◆ **STATED TASK**: Give back exactly the lines running from the line that holds "shutter > 0, shutter" through the line that holds "q.make_compatible(carried.rotation_quaternion)", ends included, and no other lines.

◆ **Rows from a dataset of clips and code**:
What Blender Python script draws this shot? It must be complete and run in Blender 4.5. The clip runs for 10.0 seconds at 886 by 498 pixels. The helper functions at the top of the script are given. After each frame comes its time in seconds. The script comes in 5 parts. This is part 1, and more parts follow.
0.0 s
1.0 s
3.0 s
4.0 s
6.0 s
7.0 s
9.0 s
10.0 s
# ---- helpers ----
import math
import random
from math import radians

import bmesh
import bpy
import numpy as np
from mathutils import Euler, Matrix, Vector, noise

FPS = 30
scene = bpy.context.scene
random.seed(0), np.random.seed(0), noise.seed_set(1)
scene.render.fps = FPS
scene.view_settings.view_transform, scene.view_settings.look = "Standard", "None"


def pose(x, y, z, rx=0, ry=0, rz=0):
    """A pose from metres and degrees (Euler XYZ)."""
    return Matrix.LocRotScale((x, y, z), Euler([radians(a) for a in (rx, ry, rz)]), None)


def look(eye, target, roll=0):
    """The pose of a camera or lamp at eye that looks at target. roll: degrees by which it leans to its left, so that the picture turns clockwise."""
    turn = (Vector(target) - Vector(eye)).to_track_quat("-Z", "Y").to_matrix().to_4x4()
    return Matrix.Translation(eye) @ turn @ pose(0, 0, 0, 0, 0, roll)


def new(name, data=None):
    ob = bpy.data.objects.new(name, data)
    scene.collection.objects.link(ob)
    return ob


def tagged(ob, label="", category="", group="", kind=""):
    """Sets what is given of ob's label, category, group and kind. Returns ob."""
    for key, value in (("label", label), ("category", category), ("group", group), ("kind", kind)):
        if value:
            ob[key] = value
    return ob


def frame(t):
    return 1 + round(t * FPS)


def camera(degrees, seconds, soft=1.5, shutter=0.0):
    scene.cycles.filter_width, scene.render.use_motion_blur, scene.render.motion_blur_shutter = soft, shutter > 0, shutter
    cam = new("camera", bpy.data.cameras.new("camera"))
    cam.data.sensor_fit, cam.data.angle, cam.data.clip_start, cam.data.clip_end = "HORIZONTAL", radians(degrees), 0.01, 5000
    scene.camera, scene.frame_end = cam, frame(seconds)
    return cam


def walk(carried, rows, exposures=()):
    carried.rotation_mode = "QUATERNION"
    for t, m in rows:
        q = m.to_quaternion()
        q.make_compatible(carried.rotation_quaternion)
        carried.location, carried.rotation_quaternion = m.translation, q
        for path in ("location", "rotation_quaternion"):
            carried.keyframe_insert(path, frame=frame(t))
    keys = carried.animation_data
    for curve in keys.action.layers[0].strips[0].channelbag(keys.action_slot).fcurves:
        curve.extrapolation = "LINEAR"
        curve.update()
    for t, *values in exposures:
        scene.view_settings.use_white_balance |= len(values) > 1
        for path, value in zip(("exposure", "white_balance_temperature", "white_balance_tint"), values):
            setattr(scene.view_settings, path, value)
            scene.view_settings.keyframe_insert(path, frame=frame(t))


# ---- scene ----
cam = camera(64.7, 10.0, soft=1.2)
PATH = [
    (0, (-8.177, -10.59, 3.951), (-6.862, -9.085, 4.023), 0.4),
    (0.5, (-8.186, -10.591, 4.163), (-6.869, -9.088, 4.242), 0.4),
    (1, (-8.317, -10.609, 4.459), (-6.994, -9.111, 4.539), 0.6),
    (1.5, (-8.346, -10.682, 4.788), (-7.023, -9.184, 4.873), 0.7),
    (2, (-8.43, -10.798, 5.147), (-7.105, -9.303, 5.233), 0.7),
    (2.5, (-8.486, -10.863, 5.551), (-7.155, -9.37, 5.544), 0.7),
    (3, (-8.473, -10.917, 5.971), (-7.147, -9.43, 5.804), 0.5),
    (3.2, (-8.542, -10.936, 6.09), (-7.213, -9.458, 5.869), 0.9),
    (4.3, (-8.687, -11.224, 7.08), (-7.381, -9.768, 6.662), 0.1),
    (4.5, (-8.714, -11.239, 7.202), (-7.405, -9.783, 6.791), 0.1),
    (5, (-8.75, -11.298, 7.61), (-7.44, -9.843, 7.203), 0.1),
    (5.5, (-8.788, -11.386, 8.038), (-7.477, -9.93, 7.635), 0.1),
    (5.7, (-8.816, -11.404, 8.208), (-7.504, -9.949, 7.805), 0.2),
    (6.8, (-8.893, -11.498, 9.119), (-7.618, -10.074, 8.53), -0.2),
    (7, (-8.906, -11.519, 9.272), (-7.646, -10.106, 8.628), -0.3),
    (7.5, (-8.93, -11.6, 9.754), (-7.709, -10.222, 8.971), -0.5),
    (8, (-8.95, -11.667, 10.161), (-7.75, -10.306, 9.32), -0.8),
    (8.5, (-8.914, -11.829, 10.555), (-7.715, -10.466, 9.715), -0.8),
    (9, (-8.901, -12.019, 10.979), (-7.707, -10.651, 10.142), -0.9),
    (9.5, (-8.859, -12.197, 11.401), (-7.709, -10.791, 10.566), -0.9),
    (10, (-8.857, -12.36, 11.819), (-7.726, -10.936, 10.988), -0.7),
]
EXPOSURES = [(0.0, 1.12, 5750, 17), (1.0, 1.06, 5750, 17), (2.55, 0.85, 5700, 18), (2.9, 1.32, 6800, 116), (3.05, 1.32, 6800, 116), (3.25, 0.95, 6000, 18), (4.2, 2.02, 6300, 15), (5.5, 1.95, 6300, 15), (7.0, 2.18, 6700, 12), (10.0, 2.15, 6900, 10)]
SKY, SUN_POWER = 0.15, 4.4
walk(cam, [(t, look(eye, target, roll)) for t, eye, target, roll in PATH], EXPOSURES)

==

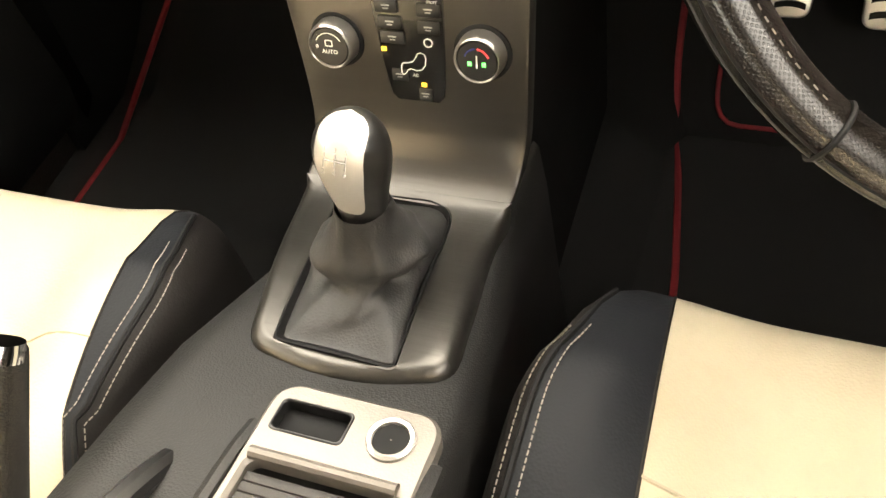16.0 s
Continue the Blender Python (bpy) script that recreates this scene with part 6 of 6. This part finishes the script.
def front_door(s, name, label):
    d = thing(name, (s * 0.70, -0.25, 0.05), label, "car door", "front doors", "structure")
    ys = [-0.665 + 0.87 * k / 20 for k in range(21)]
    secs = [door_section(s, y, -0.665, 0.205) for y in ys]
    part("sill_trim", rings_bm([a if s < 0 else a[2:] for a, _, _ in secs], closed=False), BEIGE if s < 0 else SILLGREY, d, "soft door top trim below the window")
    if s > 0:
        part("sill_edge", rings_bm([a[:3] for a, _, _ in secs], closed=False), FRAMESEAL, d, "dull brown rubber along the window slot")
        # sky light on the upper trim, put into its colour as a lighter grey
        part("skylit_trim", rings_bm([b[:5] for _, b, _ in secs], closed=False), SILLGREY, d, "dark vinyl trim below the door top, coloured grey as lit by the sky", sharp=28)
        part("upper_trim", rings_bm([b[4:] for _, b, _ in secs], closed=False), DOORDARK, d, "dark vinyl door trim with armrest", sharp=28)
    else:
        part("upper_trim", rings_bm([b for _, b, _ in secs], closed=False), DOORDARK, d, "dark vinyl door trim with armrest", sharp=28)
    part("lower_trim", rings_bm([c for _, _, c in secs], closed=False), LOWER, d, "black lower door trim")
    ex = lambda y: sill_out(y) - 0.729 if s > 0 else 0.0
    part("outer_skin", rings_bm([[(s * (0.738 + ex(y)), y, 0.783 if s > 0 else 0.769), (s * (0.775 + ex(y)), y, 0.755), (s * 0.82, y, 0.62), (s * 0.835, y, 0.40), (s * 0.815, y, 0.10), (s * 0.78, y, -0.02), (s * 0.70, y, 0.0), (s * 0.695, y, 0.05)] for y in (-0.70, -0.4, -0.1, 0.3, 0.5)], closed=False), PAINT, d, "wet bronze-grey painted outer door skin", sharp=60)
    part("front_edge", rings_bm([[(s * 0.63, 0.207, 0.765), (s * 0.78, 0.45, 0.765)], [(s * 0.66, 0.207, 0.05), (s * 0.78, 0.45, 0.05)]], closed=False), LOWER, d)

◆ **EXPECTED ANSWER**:
    scene.cycles.filter_width, scene.render.use_motion_blur, scene.render.motion_blur_shutter = soft, shutter > 0, shutter
    cam = new("camera", bpy.data.cameras.new("camera"))
    cam.data.sensor_fit, cam.data.angle, cam.data.clip_start, cam.data.clip_end = "HORIZONTAL", radians(degrees), 0.01, 5000
    scene.camera, scene.frame_end = cam, frame(seconds)
    return cam


def walk(carried, rows, exposures=()):
    carried.rotation_mode = "QUATERNION"
    for t, m in rows:
        q = m.to_quaternion()
        q.make_compatible(carried.rotation_quaternion)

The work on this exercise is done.